G. Bolelli, V. Cannillo, L. Lusvarghi, University of Modena and Reggio Emilia, Modena, Italy; R. Gadow, J. Rauch, Universität Stuttgart, Stuttgart, Germany; A. Killinger, University of Stuttgart, Germany, Stuttgart, Germany
The innovative High-Velocity Suspension Flame Spraying (HVSFS) process, whereby a conventional gas-fuelled HVOF torch is modified in order to allow the processing of liquid feedstock, was employed in order to spray a TiO2 nanopowder suspension. Three different sets of parameters were employed. The structure, microstructure, nanohardness, tribological properties and photocatalytic activity of the resulting coatings were studied and compared to conventional atmospheric plasma sprayed (APS) and HVOF-sprayed TiO2 coatings, manufactured using commercially available feedstock.Compared to the APS and HVOF techniques, HVSFS enabled the deposition of thinner (20 μm – 60 μm thick), yet high-quality layers.
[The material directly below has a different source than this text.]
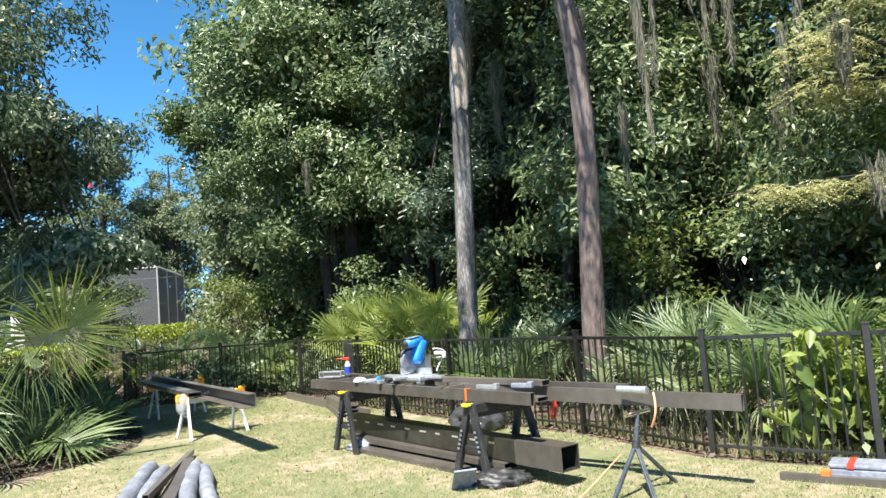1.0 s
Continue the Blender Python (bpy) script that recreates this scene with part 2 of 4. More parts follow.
def profile(bm, outline, a, b, up=(0, 0, 1)):
    """Extrudes a closed outline (x right, y up as seen along a to b) from a to b."""
    a, b = Vector(a), Vector(b)
    y = (b - a).normalized()
    x = y.cross(Vector(up)).normalized()
    z = x.cross(y)
    rings = [[bm.verts.new(p + x * u + z * v) for u, v in outline] for p in (a, b)]
    k = len(outline)
    for i in range(k):
        bm.faces.new((rings[0][i], rings[0][(i + 1) % k], rings[1][(i + 1) % k], rings[1][i]))
    bm.faces.new(rings[0][::-1])
    bm.faces.new(rings[1])
    bmesh.ops.recalc_face_normals(bm, faces=bm.faces[:])
    return bm


def hollow(bm, a, b, w, h, wall=0.004):
    """A rectangular tube, open at both ends."""
    a, b = Vector(a), Vector(b)
    y = (b - a).normalized()
    x = y.cross(Vector((0, 0, 1))).normalized()
    z = x.cross(y)
    rings = []
    for p in (a, b):
        for k in (0, wall):
            rings.append([bm.verts.new(p + x * sx * (w / 2 - k) + z * sz * (h / 2 - k)) for sx, sz in ((-1, -1), (1, -1), (1, 1), (-1, 1))])
    for i in range(4):
        j = (i + 1) % 4
        bm.faces.new((rings[0][i], rings[0][j], rings[2][j], rings[2][i]))
        bm.faces.new((rings[1][i], rings[3][i], rings[3][j], rings[1][j]))
        bm.faces.new((rings[0][i], rings[1][i], rings[1][j], rings[0][j]))
        bm.faces.new((rings[2][i], rings[2][j], rings[3][j], rings[3][i]))
    bmesh.ops.recalc_face_normals(bm, faces=bm.faces[:])
    return bm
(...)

Moreover, it was found that the HVSFS process leaves a fairly large freedom to adjust coating properties (thickness, porosity, anatase content, hardness, etc…) according to the desired objective. Layers with higher anatase content and higher porosity can be produced, in order to achieve higher photocatalytic efficiency than conventional APS and HVOF TiO2.
Alternatively, it is possible to deposit dense layers, with lower porosity and pore interconnectivity and better hardness and wear resistance than as-deposited APS and HVOF coatings.
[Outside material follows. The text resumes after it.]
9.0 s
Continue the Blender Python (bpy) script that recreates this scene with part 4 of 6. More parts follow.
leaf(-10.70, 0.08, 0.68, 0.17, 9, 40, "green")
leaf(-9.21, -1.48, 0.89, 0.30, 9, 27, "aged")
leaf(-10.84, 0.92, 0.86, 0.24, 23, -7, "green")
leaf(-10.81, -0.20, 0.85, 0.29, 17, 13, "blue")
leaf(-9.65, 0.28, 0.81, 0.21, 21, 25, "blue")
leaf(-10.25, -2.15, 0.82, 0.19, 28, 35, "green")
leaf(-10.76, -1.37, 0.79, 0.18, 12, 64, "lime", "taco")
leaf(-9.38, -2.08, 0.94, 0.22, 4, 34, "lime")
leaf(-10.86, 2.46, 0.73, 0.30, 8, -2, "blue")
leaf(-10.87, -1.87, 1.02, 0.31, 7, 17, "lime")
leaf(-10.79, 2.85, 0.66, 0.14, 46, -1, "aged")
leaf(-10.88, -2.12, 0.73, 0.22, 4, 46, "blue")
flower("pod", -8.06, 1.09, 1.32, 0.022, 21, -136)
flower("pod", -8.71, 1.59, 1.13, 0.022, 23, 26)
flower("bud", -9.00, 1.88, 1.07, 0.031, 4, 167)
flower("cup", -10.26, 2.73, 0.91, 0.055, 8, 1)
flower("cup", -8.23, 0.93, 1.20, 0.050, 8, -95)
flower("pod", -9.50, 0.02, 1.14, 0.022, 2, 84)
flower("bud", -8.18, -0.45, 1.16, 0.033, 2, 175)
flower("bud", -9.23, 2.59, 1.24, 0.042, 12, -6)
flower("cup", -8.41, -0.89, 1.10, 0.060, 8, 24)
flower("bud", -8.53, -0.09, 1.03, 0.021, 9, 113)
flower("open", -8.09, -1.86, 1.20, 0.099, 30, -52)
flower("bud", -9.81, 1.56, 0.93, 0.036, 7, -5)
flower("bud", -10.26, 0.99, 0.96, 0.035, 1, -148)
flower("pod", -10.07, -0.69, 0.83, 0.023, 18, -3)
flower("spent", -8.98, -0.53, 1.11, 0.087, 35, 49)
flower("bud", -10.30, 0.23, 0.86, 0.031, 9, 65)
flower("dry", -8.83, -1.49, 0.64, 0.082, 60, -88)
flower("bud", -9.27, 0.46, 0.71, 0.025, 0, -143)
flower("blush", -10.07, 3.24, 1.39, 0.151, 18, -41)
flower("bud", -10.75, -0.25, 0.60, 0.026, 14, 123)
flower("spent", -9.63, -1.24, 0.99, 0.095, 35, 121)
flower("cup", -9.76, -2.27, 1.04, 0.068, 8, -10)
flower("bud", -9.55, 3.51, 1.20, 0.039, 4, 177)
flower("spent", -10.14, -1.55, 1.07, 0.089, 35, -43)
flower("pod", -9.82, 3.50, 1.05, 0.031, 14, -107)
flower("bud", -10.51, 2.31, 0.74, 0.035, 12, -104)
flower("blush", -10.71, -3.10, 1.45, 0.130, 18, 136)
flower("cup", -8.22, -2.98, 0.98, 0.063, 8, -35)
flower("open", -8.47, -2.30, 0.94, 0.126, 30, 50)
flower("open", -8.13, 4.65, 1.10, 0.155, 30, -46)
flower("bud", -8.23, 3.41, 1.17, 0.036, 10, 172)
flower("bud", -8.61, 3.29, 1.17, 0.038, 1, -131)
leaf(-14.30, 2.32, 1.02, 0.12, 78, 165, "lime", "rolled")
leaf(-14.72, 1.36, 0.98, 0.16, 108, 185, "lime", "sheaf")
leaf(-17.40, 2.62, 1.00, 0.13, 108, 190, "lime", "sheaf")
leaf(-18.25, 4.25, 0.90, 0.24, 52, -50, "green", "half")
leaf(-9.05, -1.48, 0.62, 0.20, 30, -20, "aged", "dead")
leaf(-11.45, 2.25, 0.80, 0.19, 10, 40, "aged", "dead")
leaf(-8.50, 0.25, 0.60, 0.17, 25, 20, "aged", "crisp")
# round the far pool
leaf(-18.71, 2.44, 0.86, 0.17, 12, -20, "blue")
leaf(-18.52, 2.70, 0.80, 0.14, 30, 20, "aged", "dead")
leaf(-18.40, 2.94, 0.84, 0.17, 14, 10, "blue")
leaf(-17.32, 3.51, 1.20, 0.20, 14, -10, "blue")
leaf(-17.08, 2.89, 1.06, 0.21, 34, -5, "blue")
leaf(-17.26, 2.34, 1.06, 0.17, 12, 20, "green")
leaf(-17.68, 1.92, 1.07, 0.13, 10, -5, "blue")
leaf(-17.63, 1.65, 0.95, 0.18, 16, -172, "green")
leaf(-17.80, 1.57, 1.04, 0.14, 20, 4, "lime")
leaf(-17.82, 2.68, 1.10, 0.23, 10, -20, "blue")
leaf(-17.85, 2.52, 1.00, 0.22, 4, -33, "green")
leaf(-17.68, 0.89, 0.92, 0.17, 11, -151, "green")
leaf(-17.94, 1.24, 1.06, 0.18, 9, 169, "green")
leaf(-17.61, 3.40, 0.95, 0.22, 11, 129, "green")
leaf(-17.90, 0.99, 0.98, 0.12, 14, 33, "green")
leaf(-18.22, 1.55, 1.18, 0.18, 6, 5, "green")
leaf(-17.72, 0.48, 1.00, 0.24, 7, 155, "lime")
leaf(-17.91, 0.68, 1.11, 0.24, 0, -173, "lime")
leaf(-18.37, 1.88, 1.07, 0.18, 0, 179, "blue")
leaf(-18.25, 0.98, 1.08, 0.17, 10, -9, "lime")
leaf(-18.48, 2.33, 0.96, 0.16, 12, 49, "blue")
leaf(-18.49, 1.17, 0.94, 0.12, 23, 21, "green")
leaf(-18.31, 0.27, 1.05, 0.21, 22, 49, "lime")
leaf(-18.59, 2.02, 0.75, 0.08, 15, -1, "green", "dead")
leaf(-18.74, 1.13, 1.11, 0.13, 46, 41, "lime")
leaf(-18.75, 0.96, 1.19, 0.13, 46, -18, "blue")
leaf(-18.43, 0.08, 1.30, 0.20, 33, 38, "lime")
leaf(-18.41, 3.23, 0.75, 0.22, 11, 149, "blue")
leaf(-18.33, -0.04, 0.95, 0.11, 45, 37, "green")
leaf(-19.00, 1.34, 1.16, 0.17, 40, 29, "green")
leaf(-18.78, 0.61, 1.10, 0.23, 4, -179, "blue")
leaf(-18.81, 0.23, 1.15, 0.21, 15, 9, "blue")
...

Summary: This study deals with the characterisation of the microstructure, the micromechanical properties, the dry sliding tribological behaviour and the photocatalytic activity of High Velocity Suspension Flame Sprayed (HVSFS) TiO2 coatings. In the HVSFS process, a conventional gas-fuelled HVOF torch is modified in order to enable the use of a liquid feedstock. In the present case, the starting feedstock was an isopropanol-based nanoparticle suspension (average particle size 25 nm). These coatings were produced using three different parameter sets, and they were also compared to conventional APS and HVOF-sprayed coatings, deposited using commercially-available dry powder feedstock.
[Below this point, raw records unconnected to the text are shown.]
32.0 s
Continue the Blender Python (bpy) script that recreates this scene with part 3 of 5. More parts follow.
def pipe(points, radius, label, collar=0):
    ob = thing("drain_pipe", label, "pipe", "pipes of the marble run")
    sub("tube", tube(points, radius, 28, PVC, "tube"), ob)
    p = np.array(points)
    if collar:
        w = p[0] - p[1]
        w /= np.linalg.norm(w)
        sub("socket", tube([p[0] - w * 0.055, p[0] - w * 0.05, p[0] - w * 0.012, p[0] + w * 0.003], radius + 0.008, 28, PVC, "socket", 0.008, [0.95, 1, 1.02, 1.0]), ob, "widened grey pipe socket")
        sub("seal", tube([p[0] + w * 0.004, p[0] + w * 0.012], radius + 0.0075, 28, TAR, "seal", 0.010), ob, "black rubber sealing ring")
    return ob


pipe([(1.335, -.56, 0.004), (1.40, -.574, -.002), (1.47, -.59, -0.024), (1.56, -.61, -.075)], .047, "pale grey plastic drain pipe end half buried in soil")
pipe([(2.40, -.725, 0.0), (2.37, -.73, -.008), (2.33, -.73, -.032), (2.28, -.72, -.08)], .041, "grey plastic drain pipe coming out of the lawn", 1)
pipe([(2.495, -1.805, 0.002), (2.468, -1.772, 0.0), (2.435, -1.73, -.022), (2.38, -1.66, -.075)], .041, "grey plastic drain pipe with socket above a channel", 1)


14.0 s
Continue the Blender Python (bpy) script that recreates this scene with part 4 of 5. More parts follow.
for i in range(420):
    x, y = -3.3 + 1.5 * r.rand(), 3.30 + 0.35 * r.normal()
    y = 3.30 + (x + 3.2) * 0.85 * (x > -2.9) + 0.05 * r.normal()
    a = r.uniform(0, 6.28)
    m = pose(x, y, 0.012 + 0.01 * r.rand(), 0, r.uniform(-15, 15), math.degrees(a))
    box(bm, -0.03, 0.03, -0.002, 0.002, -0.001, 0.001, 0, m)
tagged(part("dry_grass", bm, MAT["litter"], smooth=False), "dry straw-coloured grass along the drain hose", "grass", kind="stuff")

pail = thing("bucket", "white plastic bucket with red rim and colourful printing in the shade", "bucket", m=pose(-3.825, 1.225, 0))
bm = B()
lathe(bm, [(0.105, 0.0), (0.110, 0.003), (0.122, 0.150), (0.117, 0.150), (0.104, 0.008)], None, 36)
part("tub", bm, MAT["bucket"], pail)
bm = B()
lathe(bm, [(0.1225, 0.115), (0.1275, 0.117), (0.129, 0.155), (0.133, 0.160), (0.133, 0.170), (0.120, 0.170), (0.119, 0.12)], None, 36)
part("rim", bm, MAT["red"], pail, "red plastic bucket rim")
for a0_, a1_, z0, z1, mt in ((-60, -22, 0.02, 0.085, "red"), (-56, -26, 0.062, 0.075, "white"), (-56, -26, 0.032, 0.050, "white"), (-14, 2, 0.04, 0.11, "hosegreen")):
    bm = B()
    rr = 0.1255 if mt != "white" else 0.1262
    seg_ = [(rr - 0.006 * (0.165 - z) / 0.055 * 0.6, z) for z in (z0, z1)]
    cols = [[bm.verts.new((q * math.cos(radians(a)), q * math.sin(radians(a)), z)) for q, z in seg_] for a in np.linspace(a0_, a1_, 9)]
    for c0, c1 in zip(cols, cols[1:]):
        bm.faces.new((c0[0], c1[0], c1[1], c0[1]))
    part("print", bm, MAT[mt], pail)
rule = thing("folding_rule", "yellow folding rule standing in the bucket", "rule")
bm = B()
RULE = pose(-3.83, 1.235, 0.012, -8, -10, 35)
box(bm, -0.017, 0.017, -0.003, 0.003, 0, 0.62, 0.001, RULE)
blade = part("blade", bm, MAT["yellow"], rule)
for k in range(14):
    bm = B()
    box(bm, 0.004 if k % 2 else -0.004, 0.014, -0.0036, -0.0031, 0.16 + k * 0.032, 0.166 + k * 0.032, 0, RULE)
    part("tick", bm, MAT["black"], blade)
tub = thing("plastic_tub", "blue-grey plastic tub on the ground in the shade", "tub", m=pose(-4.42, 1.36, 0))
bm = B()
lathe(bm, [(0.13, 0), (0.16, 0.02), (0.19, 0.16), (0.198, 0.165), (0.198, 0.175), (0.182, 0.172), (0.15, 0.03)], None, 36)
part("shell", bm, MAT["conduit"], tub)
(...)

SEM observations of polished cross-sections and of fractured sections, as well as XRD analyses, suggest that the HVSFS coatings are formed by the impact of nanoparticle agglomerates. The liquid suspension drops injected into the combustion chamber of the HVOF torch are fragmented into micrometric droplets because of aerodynamic effects; subsequent evaporation of the solvent produces fine agglomerates. The agglomerates have various sizes, also because they could be partially disrupted during spraying, and, depending on their size and on the torch parameters, they attain different melting degrees. Small, fully molten agglomerates produce dense regions consisting of fine lamellae, which have excellent cohesion. Other agglomerates remain partly unmelted, thus resulting in the retention of anatase nanoparticles. Consequently, HVSFS-deposited coatings have lower defectiveness than conventional ones, yet they retain significantly larger amounts of anatase phase. Electrochemical impedance spectroscopy analyses confirmed that, in all cases, the HVSFS coatings have lower defectiveness and lower amount of interconnected porosity than conventional APS and HVOF ones.
However, significant differences exist between the three HVSFS coatings, deposited using different sets of parameters. Depending on the choice of deposition parameters, indeed, coatings may either contain mostly fully-molten agglomerates, or retain a significant amount of partially unmelted material. In the former case, the layer is dense, harder than conventional APS and HVOF coatings, and therefore shows better dry sliding wear resistance than as-deposited APS and HVOF coatings. In the latter case, the coating displays lower mechanical and tribological properties but better photocatalytic activity.
The HVSFS process seems therefore to possess excellent flexibility: depending on the selection of parameters, opposed requirements (high density and wear resistance / high retention of unmelted nanoparticle agglomerates for the photocatalytic performance) can be satisfied, achieving results which are, in both cases, superior to conventional plasma-spraying or HVOF-spraying techniques.